PREP TIME 15 minutes
COOK TIME 10 minutes
TOTAL TIME 25 minutes
170g ZENB Penne Pasta made from 100% Yellow Peas, uncooked
1 tablespoon olive oil
1 small onion, cut into thin slivers
1 clove garlic, thinly sliced
250ml low sodium vegan vegetable stock
1/4 teaspoon each salt & ground black pepper
134g frozen peas
1 small lemon, zested, juiced
2 Brazil nuts, finely grated
- Cook ZENB Pasta as directed on package. Reserve 125ml pasta cooking water; drain.

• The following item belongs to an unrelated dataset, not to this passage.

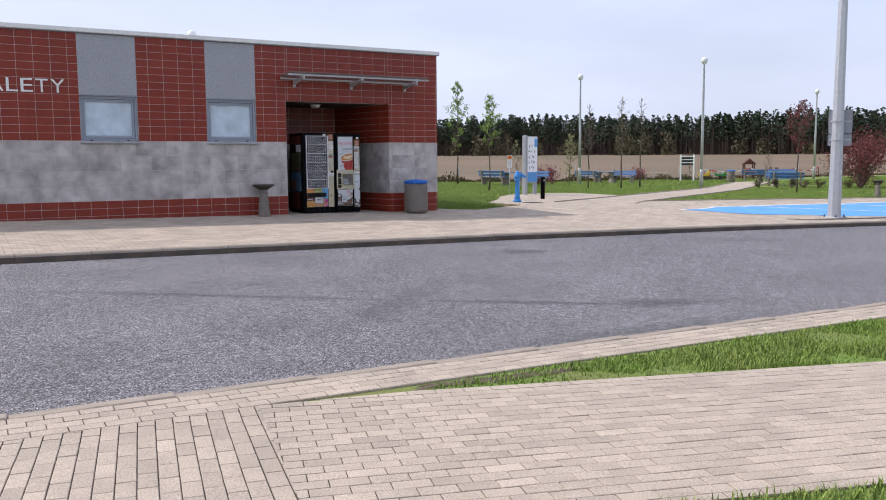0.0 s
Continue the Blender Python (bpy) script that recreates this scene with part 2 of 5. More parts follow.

2. Meanwhile, heat oil in large skillet on medium-high heat. Add onion; cook 5-7 min. or until translucent and edges begin to brown. Add garlic; stir constantly 30 sec or until fragrant. Stir in pasta, reserved pasta water, stock, salt & pepper. Cook 3-4 min. or until liquid is reduced by half. Add peas; cook 1-2 min. until thawed.
3. Remove pan from heat; add lemon juice and zest. Mix gently until well combined. Serve topped with grated Brazil nuts.
The Brazil nut topping in this recipe replicates the Parmesan cheese used in a typical pasta dish. Grate the nuts with a rasp-style grater for the best results, making a nice vegan alternative.